That is the takeaway from an in-depth feature on the channel by The Hollywood Reporter‘s Andrew Wallenstein.
A big part of the network’s new strategy comes from Brian Graden, the former head of programming for MTV, who the network has brought on as a consultant.
Wallenstein reports that Graden has been tasked with reworking the channel, moving away from the short-form and viewer submitted content, and toward more typical programming found on other cable television networks.
It will also mean less, or at least very different, news and non-fiction programming:
The early word is Current will be nowhere near its former staff size. Rather, it will be restructured less like one massive news bureau and more like a traditional cable channel, with formal departments for development and acquisition.

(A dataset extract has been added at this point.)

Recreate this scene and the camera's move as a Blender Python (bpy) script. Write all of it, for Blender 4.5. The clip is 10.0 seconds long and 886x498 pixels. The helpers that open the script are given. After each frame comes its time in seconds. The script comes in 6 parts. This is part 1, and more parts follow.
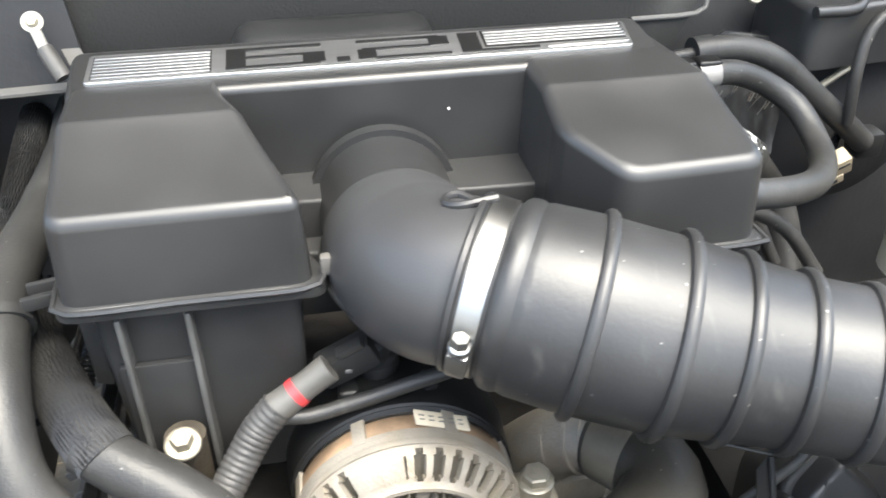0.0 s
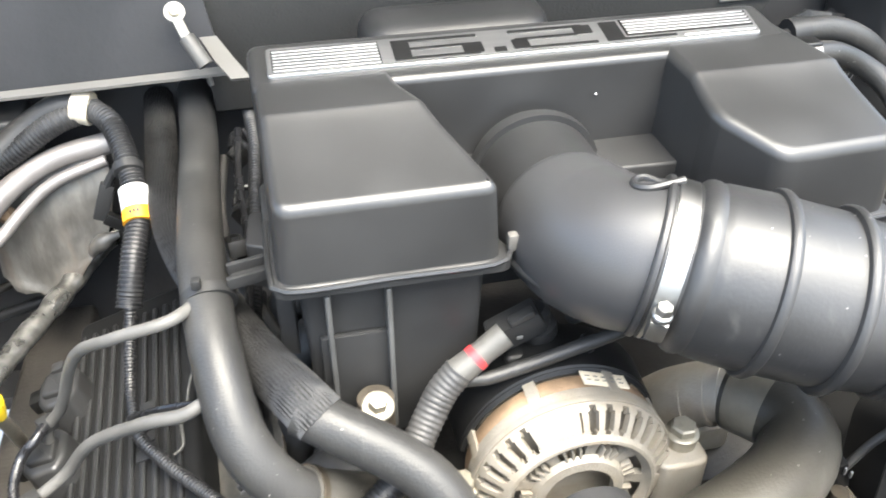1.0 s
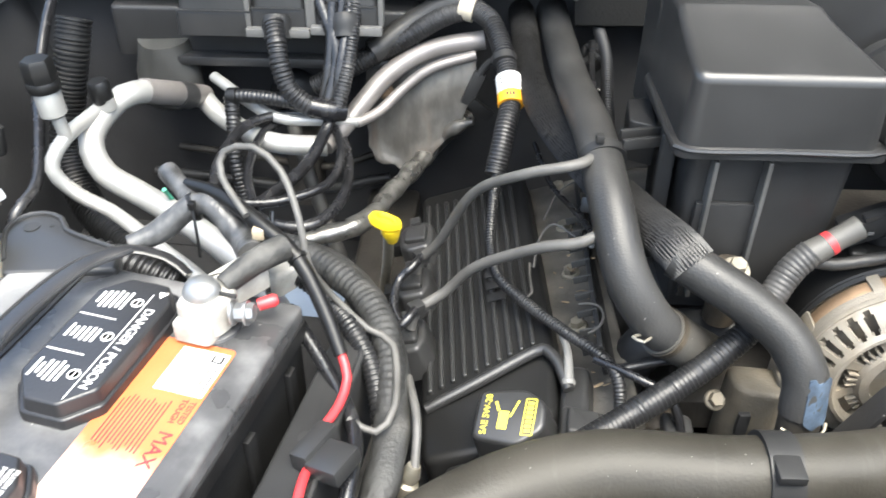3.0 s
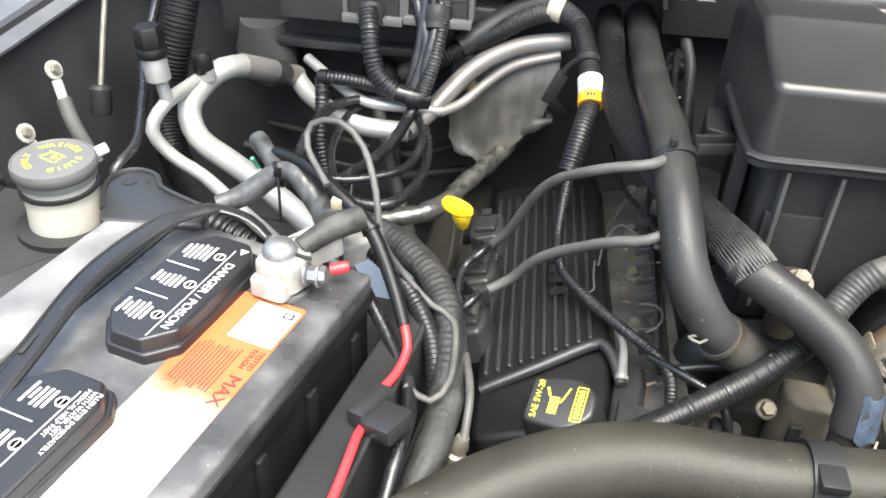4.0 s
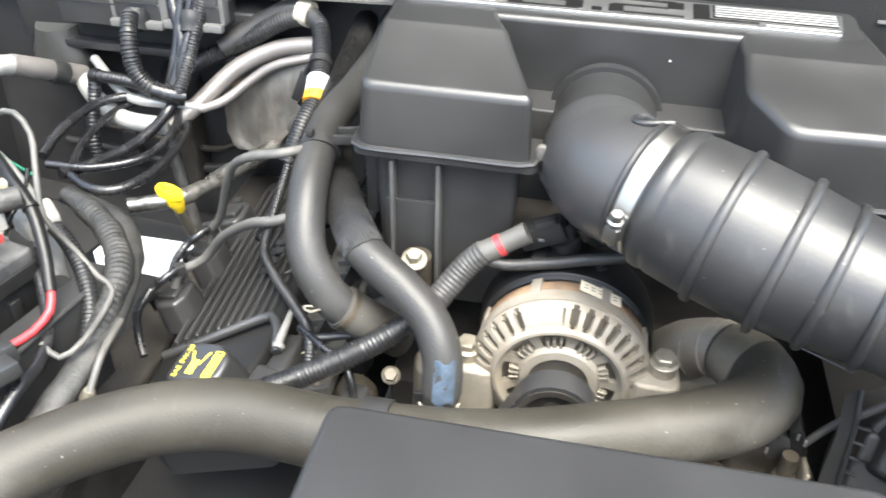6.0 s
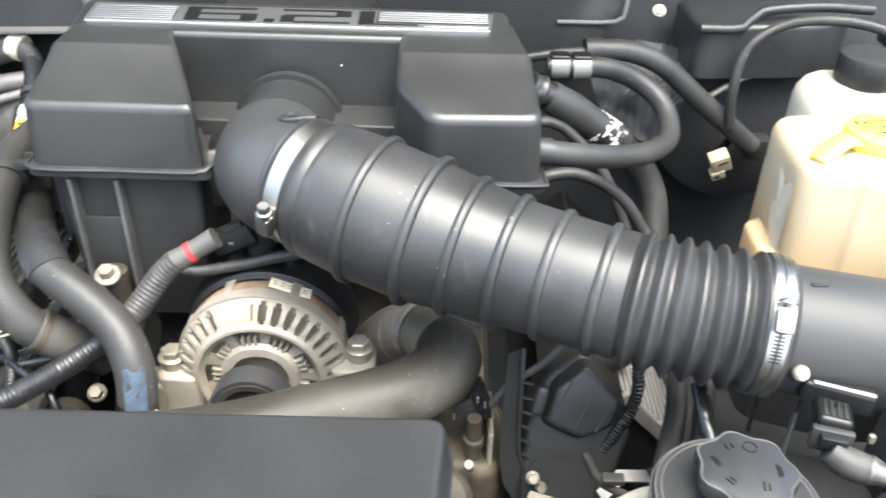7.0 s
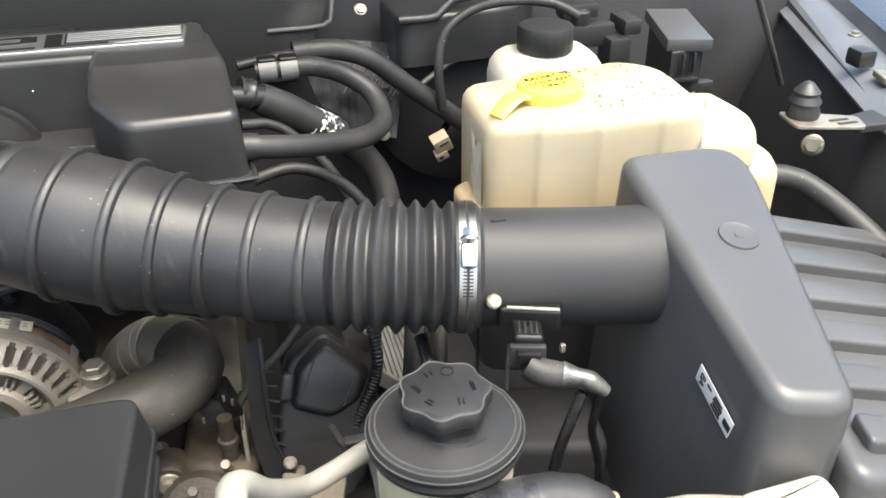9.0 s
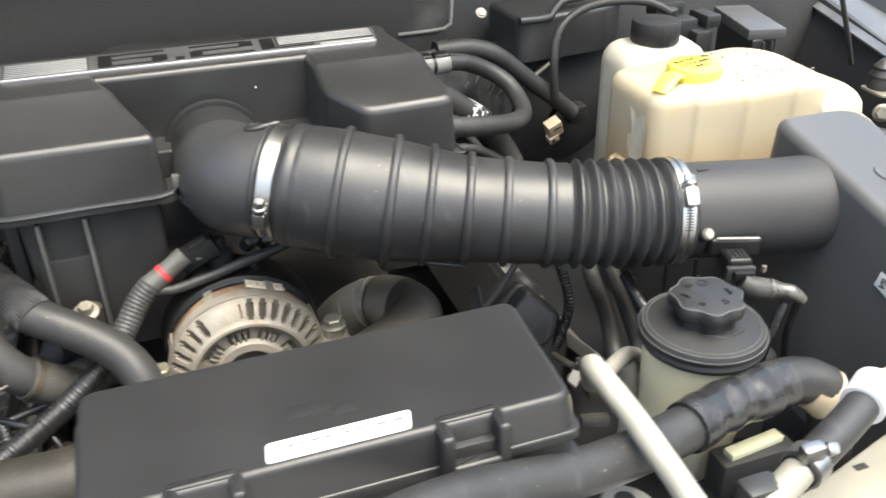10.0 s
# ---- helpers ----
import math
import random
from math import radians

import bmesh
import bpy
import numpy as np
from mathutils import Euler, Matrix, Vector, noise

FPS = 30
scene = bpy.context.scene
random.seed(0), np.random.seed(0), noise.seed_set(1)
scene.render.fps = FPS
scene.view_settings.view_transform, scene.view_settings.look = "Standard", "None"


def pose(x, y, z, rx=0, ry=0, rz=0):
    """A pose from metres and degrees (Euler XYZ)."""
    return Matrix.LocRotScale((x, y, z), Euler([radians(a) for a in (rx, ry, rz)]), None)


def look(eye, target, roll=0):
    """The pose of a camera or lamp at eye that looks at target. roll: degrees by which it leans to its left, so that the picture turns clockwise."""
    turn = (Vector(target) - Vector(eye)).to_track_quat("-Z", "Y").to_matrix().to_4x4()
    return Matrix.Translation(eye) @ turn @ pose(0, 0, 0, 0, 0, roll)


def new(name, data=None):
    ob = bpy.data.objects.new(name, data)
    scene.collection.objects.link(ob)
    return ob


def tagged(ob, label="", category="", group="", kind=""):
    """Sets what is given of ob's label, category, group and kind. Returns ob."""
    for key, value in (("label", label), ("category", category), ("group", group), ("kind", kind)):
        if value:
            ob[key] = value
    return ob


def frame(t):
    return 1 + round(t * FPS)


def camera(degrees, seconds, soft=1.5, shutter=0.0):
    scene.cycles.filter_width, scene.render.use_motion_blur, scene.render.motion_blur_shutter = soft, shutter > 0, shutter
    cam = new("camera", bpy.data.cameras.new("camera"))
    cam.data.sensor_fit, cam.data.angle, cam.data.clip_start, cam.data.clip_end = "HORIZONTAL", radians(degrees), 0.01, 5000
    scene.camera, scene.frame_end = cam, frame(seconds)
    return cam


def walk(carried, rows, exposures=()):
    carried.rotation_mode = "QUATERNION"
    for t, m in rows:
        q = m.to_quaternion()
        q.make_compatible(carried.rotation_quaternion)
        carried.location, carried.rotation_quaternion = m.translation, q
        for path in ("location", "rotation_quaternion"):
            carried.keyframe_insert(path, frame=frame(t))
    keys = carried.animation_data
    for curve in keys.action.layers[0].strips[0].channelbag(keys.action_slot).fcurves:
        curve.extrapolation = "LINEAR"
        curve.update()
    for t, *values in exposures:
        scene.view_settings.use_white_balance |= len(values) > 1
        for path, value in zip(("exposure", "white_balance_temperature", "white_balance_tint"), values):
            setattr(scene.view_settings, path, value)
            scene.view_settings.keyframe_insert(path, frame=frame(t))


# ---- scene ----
cam = camera(54.9, 10.0, 1.6, 0.3)
PATH = [
    (0, (-0.048, 0.07, 1.426), (0.24, 1.708, 0.314), -0.5),
    (0.5, (-0.126, 0.077, 1.434), (0.198, 1.675, 0.275), -0.4),
    (1, (-0.193, 0.059, 1.467), (0.142, 1.635, 0.281), -0.3),
    (1.5, (-0.275, 0.032, 1.463), (0.09, 1.59, 0.263), 0.5),
    (2, (-0.328, -0.001, 1.455), (-0.067, 1.579, 0.256), -0.0),
    (2.5, (-0.359, -0.035, 1.449), (-0.275, 1.561, 0.247), -0.1),
    (3, (-0.379, -0.079, 1.439), (-0.424, 1.531, 0.254), 0.7),
    (3.2, (-0.384, -0.095, 1.435), (-0.469, 1.521, 0.26), 1.1),
    (4.3, (-0.357, -0.113, 1.444), (-0.598, 1.484, 0.264), 2.8),
    (4.5, (-0.331, -0.11, 1.457), (-0.587, 1.483, 0.275), 2.9),
    (5, (-0.234, -0.117, 1.474), (-0.533, 1.476, 0.303), 2.3),
    (5.2, (-0.178, -0.124, 1.485), (-0.499, 1.462, 0.309), 1.5),
    (6.3, (0.057, -0.134, 1.47), (-0.217, 1.48, 0.321), 1.3),
    (6.5, (0.101, -0.143, 1.467), (-0.092, 1.497, 0.339), 2.2),
    (7, (0.169, -0.16, 1.471), (0.16, 1.515, 0.38), 1.5),
    (7.5, (0.214, -0.17, 1.46), (0.376, 1.514, 0.394), 1.3),
    (8, (0.248, -0.176, 1.437), (0.529, 1.509, 0.397), 0.4),
    (8.5, (0.272, -0.193, 1.442), (0.622, 1.489, 0.417), -0.4),
    (9, (0.248, -0.216, 1.445), (0.672, 1.452, 0.427), -0.5),
    (9.5, (0.103, -0.27, 1.467), (0.618, 1.378, 0.457), -0.5),
    (10, (-0.048, -0.287, 1.469), (0.523, 1.356, 0.481), -1.0),
]
EXPOSURES = [(t, e + 0.16, k, 3) for t, e, k in ((0.0, 2.33, 6250), (0.5, 2.54, 6250), (1.0, 2.74, 6300), (1.5, 2.75, 6300), (2.0, 2.67, 6250), (2.5, 2.36, 6200), (3.2, 2.10, 6150), (4.5, 1.85, 6300), (5.2, 2.05, 6300), (6.5, 2.64, 6150), (7.5, 1.95, 6180), (8.5, 1.70, 6350), (10.0, 1.74, 6500))]
walk(cam, [(t, look(eye, target, roll)) for t, eye, target, roll in PATH], EXPOSURES)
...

The channel will likely stock up on documentaries, a safer play than going with all originals. Still, originals will be crucial part of the mix.

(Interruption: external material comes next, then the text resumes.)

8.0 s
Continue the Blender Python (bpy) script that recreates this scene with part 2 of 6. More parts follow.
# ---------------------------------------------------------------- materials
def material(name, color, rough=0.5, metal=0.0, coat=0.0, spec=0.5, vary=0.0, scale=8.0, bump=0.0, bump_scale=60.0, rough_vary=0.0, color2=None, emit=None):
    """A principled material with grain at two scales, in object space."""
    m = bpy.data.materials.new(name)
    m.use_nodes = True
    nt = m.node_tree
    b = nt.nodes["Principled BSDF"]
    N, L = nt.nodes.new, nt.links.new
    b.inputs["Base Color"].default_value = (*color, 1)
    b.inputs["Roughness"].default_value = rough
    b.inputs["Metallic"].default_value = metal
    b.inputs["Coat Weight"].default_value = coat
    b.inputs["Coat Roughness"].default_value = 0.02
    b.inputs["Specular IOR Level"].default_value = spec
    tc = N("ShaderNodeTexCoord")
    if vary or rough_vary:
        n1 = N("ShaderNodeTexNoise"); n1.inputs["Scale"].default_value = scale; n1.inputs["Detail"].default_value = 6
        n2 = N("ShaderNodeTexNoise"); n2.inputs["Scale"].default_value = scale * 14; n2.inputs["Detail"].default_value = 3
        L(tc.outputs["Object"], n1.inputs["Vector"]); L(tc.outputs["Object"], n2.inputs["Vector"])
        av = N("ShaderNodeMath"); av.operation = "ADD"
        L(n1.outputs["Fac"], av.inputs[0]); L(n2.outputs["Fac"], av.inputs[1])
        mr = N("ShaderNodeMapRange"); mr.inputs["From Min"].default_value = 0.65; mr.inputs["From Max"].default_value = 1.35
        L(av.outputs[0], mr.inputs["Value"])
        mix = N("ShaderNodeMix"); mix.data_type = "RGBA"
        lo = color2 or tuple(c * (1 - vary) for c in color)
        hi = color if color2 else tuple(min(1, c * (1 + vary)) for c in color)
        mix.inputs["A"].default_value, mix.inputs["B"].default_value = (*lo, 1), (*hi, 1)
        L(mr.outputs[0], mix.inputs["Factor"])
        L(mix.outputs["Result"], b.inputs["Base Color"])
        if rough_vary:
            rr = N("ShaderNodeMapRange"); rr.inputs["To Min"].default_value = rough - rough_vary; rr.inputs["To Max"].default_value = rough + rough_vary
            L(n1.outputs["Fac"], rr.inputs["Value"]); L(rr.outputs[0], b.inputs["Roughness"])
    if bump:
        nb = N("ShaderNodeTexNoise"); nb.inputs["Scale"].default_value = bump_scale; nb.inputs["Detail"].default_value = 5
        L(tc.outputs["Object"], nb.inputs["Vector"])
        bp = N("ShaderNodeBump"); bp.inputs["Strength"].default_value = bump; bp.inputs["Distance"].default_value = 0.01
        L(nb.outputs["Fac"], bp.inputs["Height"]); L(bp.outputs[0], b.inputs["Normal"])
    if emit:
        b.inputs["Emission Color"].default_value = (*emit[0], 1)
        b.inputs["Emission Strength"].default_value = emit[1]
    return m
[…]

Also going forward the channel will likely blur the boundaries between news and reality formats. In addition, part of the mandate at Current going forward is lightening up beyond its more serious-minded fare–and aging up as well, about a decade older than the early-twenties male that was its former target.
Current has had a hard time gaining distribution and striking rich advertising deals since its founding in 2005. The hope is that the new format will lead to higher distribution and ratings. THR also says that the channel will become Nielsen rated in the fourth quarter, a key stepping stone to attracting major advertisers.

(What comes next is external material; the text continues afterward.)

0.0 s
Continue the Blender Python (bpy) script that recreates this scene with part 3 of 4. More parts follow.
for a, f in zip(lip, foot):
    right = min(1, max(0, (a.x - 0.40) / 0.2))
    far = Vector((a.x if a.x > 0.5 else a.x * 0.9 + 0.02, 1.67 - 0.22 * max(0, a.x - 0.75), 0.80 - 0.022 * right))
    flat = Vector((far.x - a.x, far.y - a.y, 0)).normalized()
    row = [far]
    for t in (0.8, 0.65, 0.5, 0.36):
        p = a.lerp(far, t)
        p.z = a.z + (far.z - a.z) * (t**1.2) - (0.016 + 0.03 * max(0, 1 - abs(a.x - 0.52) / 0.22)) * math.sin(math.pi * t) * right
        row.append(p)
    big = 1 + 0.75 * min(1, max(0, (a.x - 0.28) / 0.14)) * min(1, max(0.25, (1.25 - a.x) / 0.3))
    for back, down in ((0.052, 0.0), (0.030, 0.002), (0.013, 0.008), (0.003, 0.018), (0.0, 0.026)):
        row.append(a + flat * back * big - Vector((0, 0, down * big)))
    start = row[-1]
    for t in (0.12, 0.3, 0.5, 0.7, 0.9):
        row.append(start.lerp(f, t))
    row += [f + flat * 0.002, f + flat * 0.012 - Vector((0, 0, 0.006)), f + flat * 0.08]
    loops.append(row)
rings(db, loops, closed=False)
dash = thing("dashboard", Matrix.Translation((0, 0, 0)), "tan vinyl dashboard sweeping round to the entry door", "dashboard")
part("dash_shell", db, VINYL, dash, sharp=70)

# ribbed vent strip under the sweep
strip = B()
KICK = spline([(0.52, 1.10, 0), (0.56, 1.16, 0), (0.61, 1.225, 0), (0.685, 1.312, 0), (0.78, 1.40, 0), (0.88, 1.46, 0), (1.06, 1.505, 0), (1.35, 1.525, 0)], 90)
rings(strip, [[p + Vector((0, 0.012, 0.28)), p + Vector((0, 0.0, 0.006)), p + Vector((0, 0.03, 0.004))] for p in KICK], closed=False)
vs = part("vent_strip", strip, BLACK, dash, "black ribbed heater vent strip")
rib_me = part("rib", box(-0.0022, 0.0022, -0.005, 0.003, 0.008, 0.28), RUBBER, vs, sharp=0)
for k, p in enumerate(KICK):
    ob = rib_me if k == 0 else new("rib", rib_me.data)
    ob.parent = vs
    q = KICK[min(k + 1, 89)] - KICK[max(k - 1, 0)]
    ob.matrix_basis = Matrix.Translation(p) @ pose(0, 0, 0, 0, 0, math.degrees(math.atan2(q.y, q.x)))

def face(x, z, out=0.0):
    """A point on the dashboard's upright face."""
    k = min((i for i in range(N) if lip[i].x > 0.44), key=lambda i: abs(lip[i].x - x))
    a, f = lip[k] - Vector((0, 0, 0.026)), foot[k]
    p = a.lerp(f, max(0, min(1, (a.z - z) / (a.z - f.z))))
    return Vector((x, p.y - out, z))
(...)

For the most part, Current has made news not for its programming, but because of other issues, such as when two of its journalists, Laura Ling and Euna Lee, were imprisoned in North Korea last year, or when the network went through a restructuring.
Wallenstein also suggests that part of Current’s problem was the distance Gore kept from the channel he helped found:
Another trend Current failed to exploit was Gore himself. Even as Gore rocketed to international acclaim for “An Inconvenient Truth,” Current barely leveraged its in-house rock star; Gore didn’t appear on the channel’s air until its third year, and fleetingly thereafter. And yet Gore’s reputation was such that he could have been the basis for the entire channel, not unlike what Discovery Networks is doing with its much anticipated OWN venture with Oprah Winfrey.
Depending on which insider you ask, Gore was either: leery about letting his cable channel bask in his halo in fear of seeming self-serving; too distracted by the production and subsequent success of “Truth” to even have the time to get involved, or Current TV management intentionally kept Gore at arm’s length in fear of turning the channel into Gore TV. The truth is quite possibly a combination of all three.